Posted at 6:08 PM, May 03, 2019
and last updated 2019-05-03 22:11:16-04

Thursday’s 3.5 magnitude earthquake sparked conversation across northern San Luis Obispo County with some wondering, how safe are our surroundings if a more powerful quake were to hit?

In 2003, a downtown building collapsed and killed two people as a 6.6 magnitude earthquake shook the Central Coast.

The City of Paso Robles says at that time, not all buildings were retrofitted but almost all of them are now.

“I remember the windows rattling, the plates were rattling and the chandeliers,” said Travis Sitler, Templeton resident.

Sitler felt Thursday’s 3.5 magnitude earthquake and its aftershocks while watching TV in his Templeton home.

“The one thing with earthquakes, you never know what is going to happen next,” Sitler said.

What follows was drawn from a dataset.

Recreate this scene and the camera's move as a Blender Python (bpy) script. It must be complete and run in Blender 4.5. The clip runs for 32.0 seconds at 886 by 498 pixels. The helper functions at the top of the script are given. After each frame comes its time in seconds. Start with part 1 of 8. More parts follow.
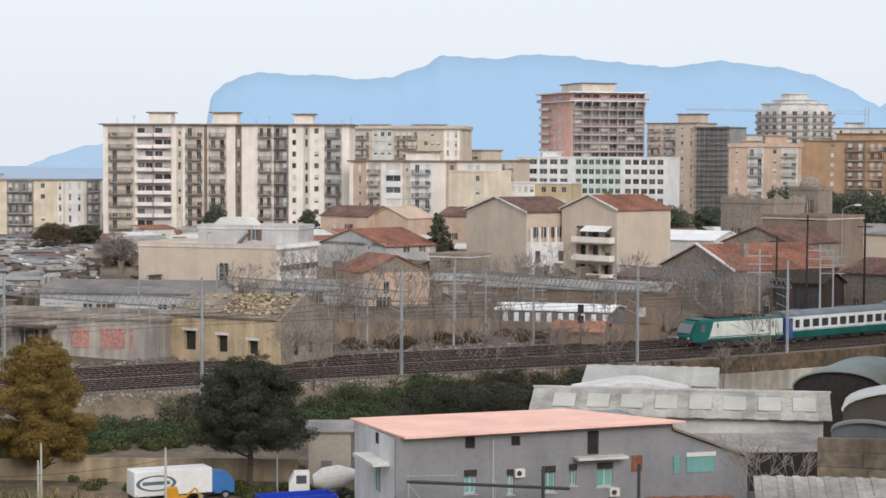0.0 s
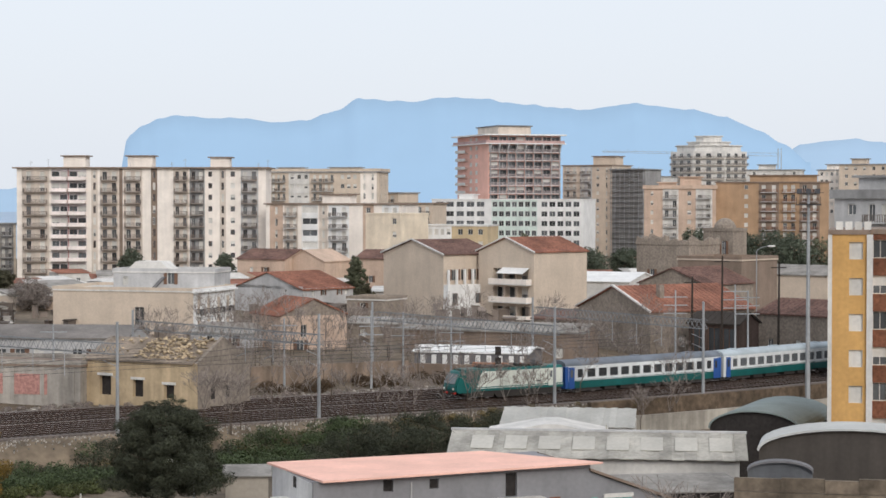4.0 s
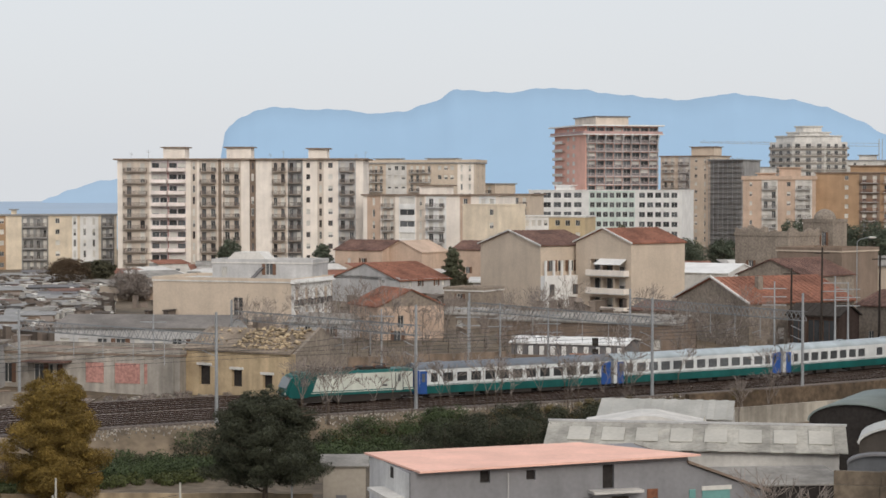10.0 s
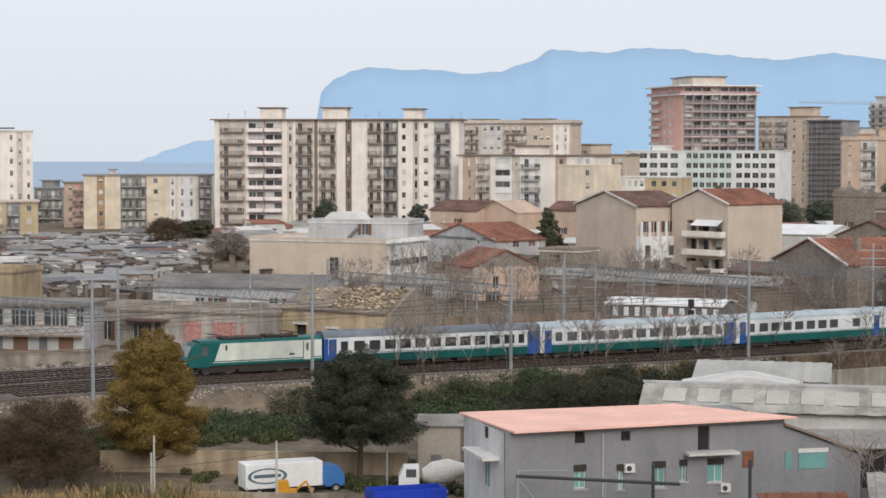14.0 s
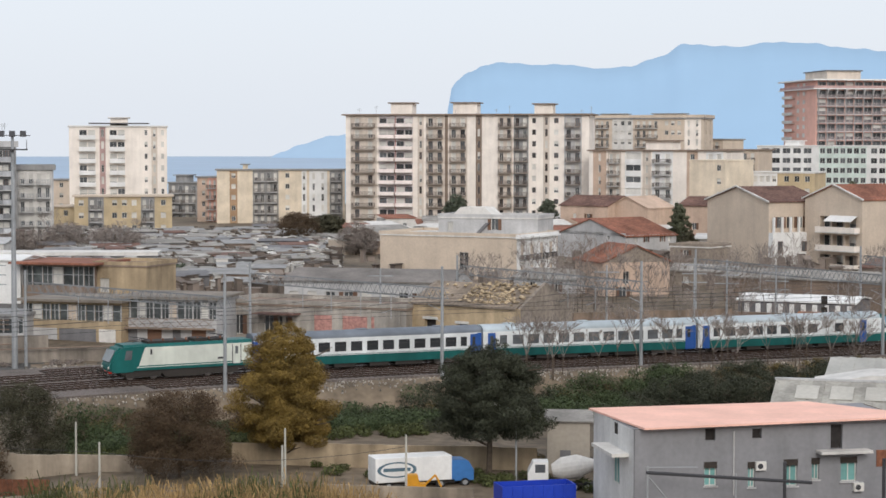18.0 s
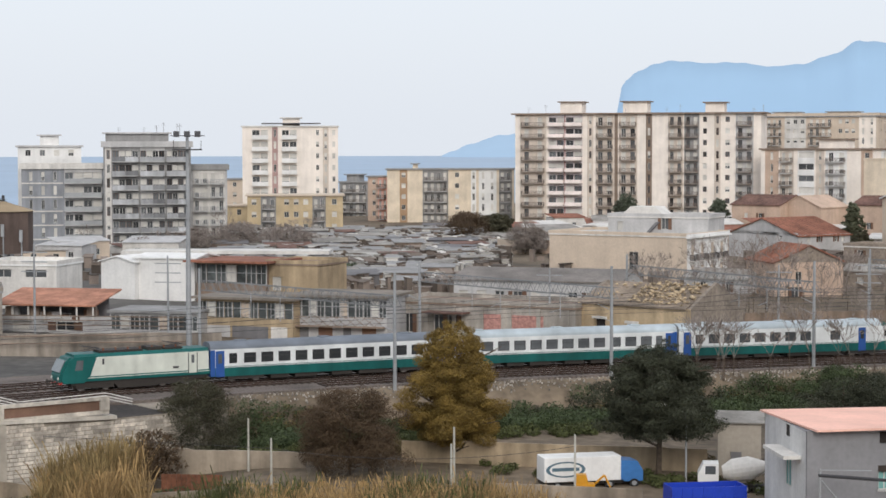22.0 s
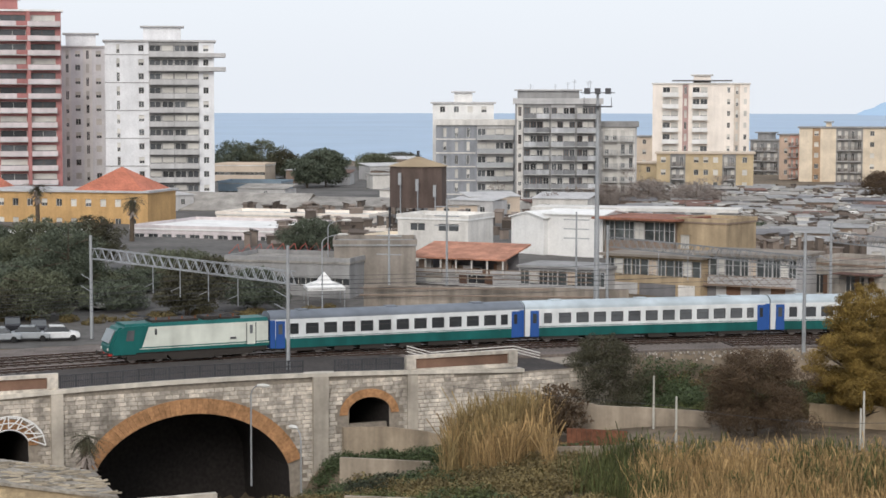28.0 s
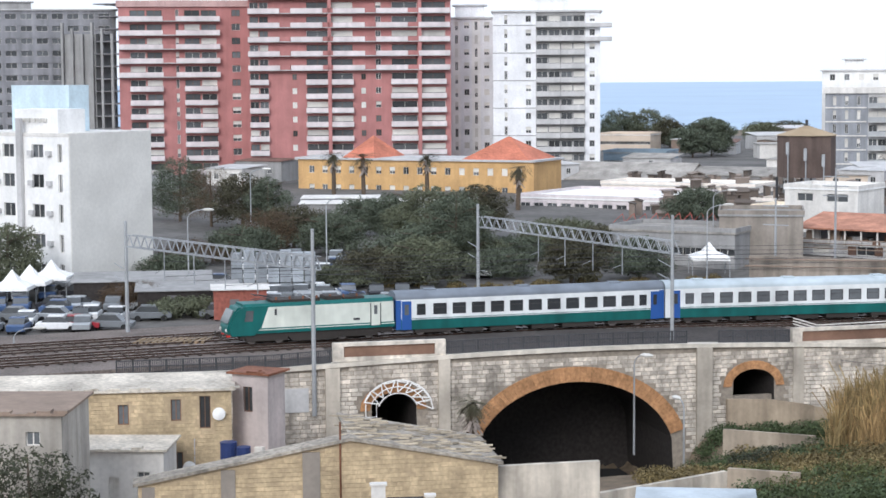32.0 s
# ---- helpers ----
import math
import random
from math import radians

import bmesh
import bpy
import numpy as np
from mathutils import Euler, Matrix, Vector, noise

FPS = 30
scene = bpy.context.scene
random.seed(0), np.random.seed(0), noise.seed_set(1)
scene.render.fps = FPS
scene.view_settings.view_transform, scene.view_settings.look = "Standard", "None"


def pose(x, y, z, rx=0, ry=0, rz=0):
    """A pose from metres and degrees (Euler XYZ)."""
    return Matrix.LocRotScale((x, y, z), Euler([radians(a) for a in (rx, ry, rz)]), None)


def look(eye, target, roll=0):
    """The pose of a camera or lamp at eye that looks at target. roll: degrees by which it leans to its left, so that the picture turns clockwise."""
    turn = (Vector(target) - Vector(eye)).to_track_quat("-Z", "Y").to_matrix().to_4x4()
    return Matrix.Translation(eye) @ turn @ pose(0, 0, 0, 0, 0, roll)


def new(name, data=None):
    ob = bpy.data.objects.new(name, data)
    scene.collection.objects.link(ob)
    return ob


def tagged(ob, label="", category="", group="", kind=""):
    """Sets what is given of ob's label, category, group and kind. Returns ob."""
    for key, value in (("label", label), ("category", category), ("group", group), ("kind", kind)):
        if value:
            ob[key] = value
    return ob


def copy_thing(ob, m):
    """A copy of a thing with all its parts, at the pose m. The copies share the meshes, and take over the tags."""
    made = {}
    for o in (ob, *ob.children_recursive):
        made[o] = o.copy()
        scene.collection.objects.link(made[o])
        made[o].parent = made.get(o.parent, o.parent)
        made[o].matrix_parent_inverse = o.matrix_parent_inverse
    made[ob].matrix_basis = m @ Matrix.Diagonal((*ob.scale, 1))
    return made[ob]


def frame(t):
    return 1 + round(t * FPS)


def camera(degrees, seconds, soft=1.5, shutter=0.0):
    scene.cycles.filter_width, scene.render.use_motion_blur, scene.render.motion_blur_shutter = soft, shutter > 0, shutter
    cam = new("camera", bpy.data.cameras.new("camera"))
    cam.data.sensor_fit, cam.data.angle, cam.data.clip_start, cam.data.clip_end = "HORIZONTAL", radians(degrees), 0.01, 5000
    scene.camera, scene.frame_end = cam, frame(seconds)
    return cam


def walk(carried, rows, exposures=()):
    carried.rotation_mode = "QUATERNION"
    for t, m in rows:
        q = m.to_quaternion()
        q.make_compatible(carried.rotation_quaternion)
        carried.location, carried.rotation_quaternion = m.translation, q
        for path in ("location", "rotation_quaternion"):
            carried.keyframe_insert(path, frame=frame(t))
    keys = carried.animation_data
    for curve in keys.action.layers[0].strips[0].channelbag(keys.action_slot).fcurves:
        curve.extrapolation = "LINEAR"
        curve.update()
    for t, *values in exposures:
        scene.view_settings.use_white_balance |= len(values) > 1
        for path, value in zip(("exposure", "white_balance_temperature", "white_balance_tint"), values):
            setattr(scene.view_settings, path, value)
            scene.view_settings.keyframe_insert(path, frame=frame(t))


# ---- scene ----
EYE = 23.75          # the camera's height over the rail heads

cam = camera(25.828, 32.0, soft=1.6)
# rows: seconds, heading, pitch, roll of the hand-held pan
walk(cam, [(t, pose(0, 0, EYE, 90 + p, 0, h) @ pose(0, 0, 0, 0, 0, r)) for t, h, p, r in [
    (0, 0.000, -2.731, 0.203), (0.5, 0.501, -2.842, 0.119), (1, -0.149, -3.148, 0.266), (1.5, 0.581, -2.760, 0.118),
    (2, 0.429, -2.273, 0.230), (2.5, -0.042, -2.572, 0.341), (3, -1.034, -1.742, 0.055), (3.5, -2.304, -1.388, 0.003),
    (5.5, -2.568, -1.875, 0.039), (6, -2.369, -1.488, -0.015), (6.5, -1.189, -1.055, -0.106), (7, -1.106, -1.166, 0.044),
    (7.5, -0.242, -0.898, -0.148), (8, 0.452, -0.968, -0.222), (8.5, 0.408, -0.777, -0.215), (9, 0.279, -0.441, -0.293),
    (9.5, 0.483, -1.008, -0.217), (10, 0.421, -1.731, -0.016), (10.5, 0.209, -2.002, 0.062), (11, 0.626, -2.047, 0.058),
    (11.5, 0.908, -2.142, 0.079), (12, 1.063, -2.220, 0.071), (12.5, 1.697, -2.564, 0.072), (13, 2.087, -2.568, 0.119),
    (13.5, 2.785, -2.738, 0.070), (15.5, 3.811, -3.057, 0.098), (16, 4.260, -3.089, 0.118), (16.5, 4.664, -3.091, 0.089),
    (17, 5.635, -3.328, 0.085), (17.5, 6.610, -3.206, 0.019), (18, 7.102, -3.053, 0.029), (18.5, 8.054, -3.067, 0.049),
    (19, 8.757, -2.967, -0.051), (19.5, 8.809, -3.211, 0.029), (20, 9.214, -3.187, -0.001), (20.5, 9.421, -3.139, 0.003),
    (21, 9.910, -3.190, 0.024), (21.5, 10.635, -3.274, 0.019), (22, 12.125, -3.071, -0.110), (22.5, 12.373, -3.078, -0.127),
    (23, 13.102, -3.411, -0.066), (23.5, 13.280, -3.398, -0.169), (24, 14.274, -3.472, -0.307), (24.5, 15.828, -3.423, -0.224),
    (26.5, 19.756, -3.265, 0.160), (27, 20.964, -3.800, 0.228), (27.5, 22.398, -3.747, 0.179), (28, 24.210, -4.331, 0.074),
    (28.5, 25.232, -4.260, 0.114), (29, 26.591, -4.263, 0.052), (29.5, 27.966, -4.370, -0.017), (30, 29.409, -4.615, -0.136),
    (30.5, 31.241, -5.057, -0.252), (31, 32.299, -5.331, -0.198), (31.5, 33.796, -5.682, -0.198), (32, 35.616, -5.206, -0.378)]],
     [(0, 0.03, 6500, 10), (3.5, 0.0, 6500, 10), (6, -0.13, 6650, 10), (10, -0.19, 6800, 10), (13, -0.11, 6600, 10), (16, -0.02, 6500, 10), (24, -0.02, 6550, 10), (27, 0.03, 6650, 10), (28.5, 0.12, 6500, 10), (30.5, 0.31, 6320, 10), (32, 0.46, 6020, 10)])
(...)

Iva Morris felt it in Paso Robles.

“I was real happy it wasn’t any bigger than that,” Morris said.

Though this quake didn’t phase Morris, the deadly December 2003 San Simeon earthquake still makes her tremble.

“The fact that there was loss of life is what struck me the most,” Morris said.

Older buildings were no match for the 6.6 magnitude earthquake. The devastation prompted the city to speed up and stiffen its retrofitting process.

“Temporary may have made sense at one time but I think we reached a point where it had to be mandatory,” said Brian Cowen, a Paso Robles building official.

After the 2003 quake, commercial building owners were given three options: retrofit the building, demolish it or vacate it.

Cowen says nearly all buildings in Paso Robles are now reinforced.

“The few that I am aware of the risk is very low,” Cowen said. “We are talking about single-story buildings, homes with maybe one wall that is with no reinforced masonry or under-reinforced masonry.”

There is no mandatory retrofitting for residential homes.

The city says it’s a good idea to take a look around your house. If you think something might fall and injure someone during an earthquake, building experts say you should anchor it down.